# Collected data

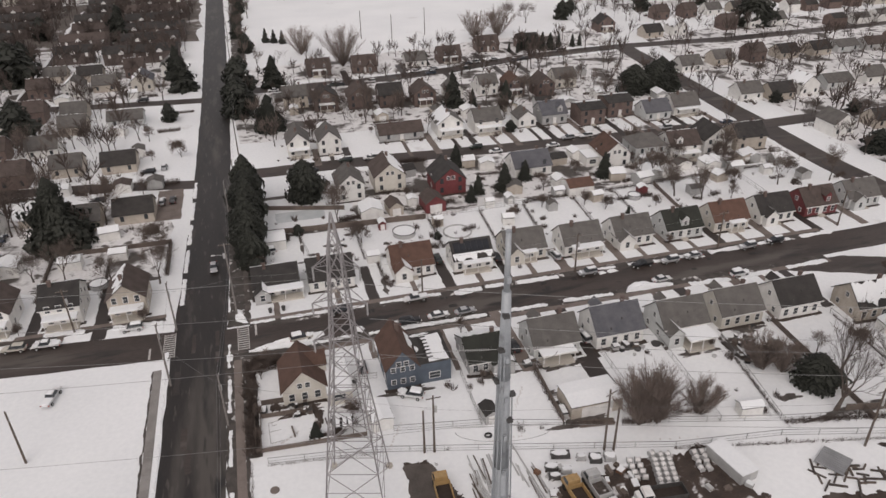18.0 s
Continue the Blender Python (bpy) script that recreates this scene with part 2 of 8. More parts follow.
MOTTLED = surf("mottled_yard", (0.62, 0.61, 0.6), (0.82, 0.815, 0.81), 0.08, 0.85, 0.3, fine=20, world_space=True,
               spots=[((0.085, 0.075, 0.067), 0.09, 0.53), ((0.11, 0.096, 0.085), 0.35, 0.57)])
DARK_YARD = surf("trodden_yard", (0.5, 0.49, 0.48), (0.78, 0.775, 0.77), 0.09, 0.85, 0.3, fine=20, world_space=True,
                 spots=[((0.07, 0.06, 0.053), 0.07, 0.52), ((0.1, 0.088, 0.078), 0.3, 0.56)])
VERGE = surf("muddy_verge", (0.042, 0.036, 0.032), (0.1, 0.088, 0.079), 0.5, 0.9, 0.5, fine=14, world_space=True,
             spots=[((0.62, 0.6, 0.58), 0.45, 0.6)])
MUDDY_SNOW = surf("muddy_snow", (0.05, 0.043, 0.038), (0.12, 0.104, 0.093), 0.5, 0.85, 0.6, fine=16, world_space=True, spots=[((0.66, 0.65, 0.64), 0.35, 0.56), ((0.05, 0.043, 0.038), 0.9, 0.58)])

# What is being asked
Repeat the data exactly in full, omitting its pictures.

# Reply to the exercise
18.0 s
Continue the Blender Python (bpy) script that recreates this scene with part 2 of 8. More parts follow.
MOTTLED = surf("mottled_yard", (0.62, 0.61, 0.6), (0.82, 0.815, 0.81), 0.08, 0.85, 0.3, fine=20, world_space=True,
               spots=[((0.085, 0.075, 0.067), 0.09, 0.53), ((0.11, 0.096, 0.085), 0.35, 0.57)])
DARK_YARD = surf("trodden_yard", (0.5, 0.49, 0.48), (0.78, 0.775, 0.77), 0.09, 0.85, 0.3, fine=20, world_space=True,
                 spots=[((0.07, 0.06, 0.053), 0.07, 0.52), ((0.1, 0.088, 0.078), 0.3, 0.56)])
VERGE = surf("muddy_verge", (0.042, 0.036, 0.032), (0.1, 0.088, 0.079), 0.5, 0.9, 0.5, fine=14, world_space=True,
             spots=[((0.62, 0.6, 0.58), 0.45, 0.6)])
MUDDY_SNOW = surf("muddy_snow", (0.05, 0.043, 0.038), (0.12, 0.104, 0.093), 0.5, 0.85, 0.6, fine=16, world_space=True, spots=[((0.66, 0.65, 0.64), 0.35, 0.56), ((0.05, 0.043, 0.038), 0.9, 0.58)])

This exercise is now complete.